_TASK INSTRUCTIONS_
Repeat, exactly and in full, the lines of the listing below, but without any pictures.

_GIVEN MATERIAL_
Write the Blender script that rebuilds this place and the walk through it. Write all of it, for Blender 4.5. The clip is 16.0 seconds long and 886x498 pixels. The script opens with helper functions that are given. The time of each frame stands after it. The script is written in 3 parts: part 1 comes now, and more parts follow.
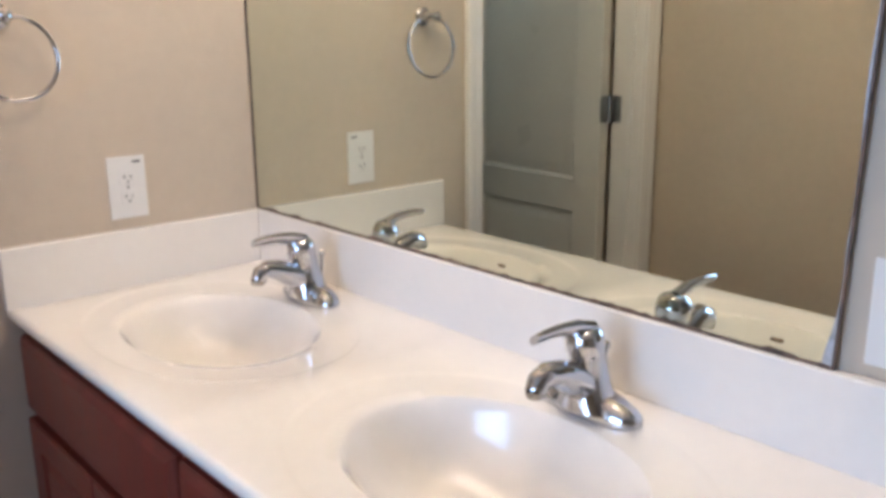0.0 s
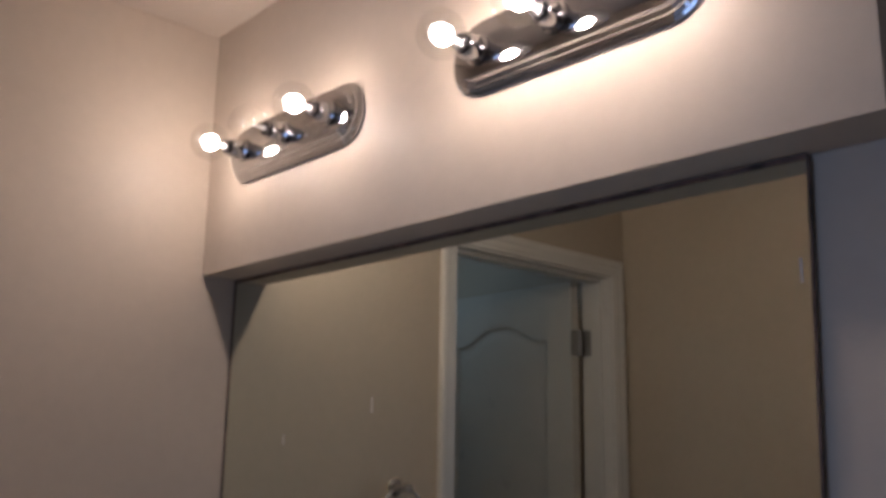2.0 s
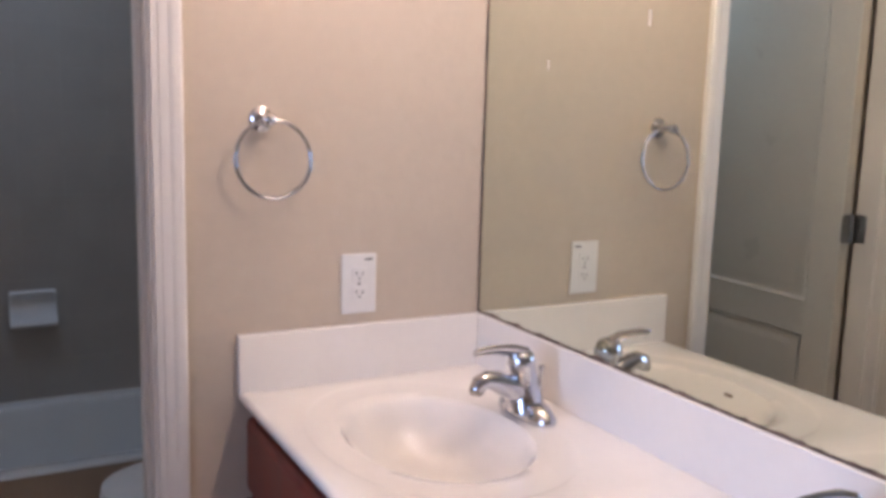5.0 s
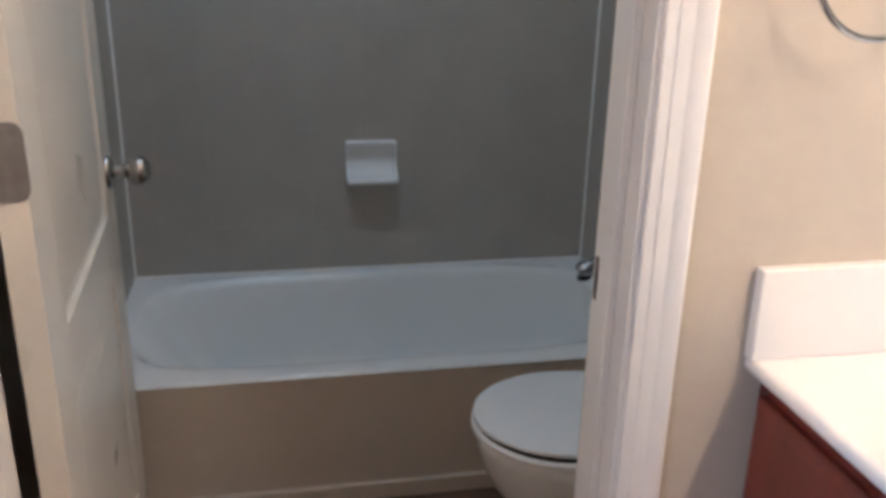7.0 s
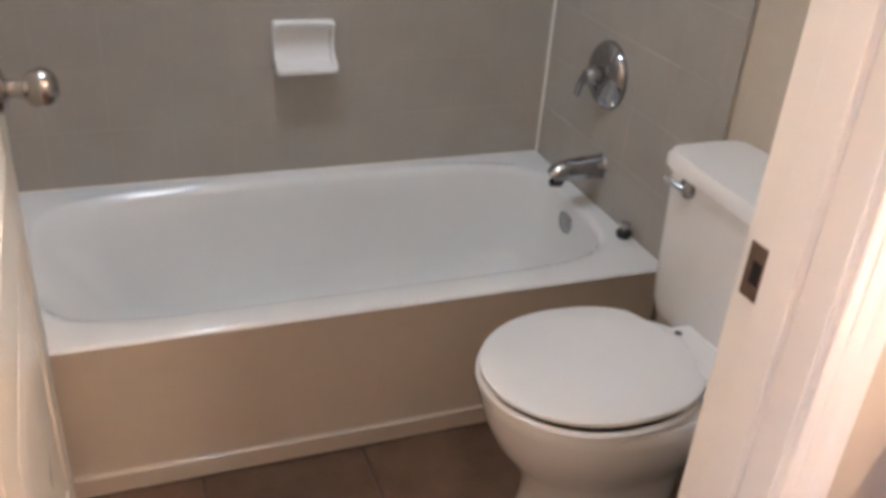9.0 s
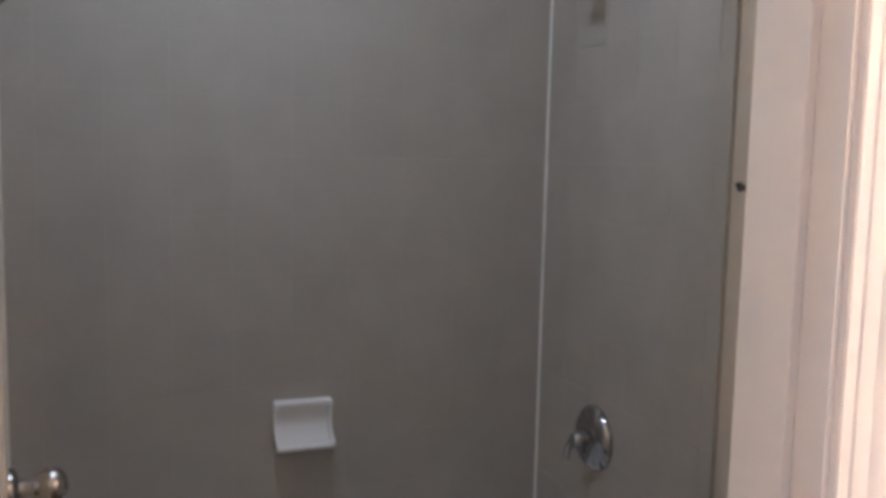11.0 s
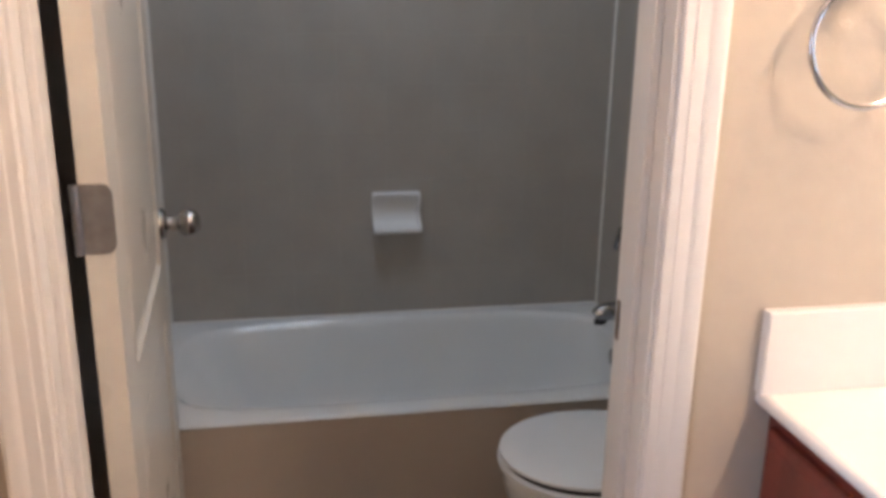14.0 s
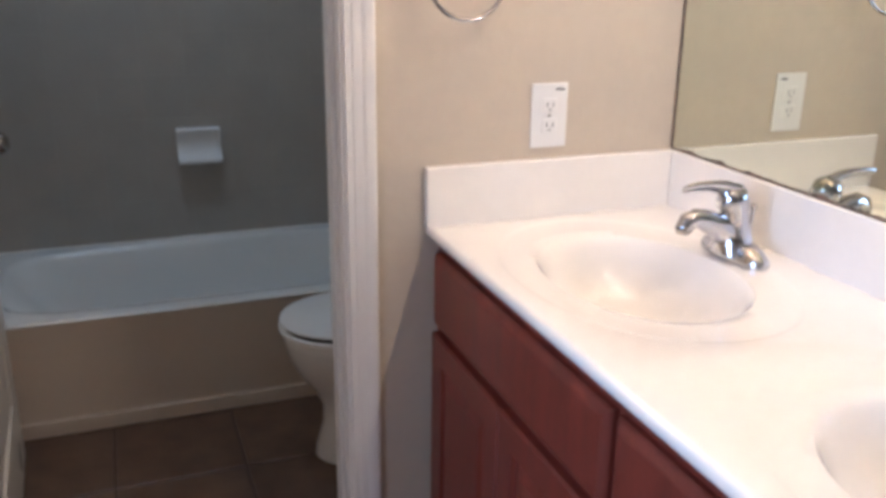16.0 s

_OUTPUT BELOW_
Write the Blender script that rebuilds this place and the walk through it. Write all of it, for Blender 4.5. The clip is 16.0 seconds long and 886x498 pixels. The script opens with helper functions that are given. The time of each frame stands after it. The script is written in 3 parts: part 1 comes now, and more parts follow.
0.0 s
2.0 s
5.0 s
7.0 s
9.0 s
11.0 s
14.0 s
16.0 s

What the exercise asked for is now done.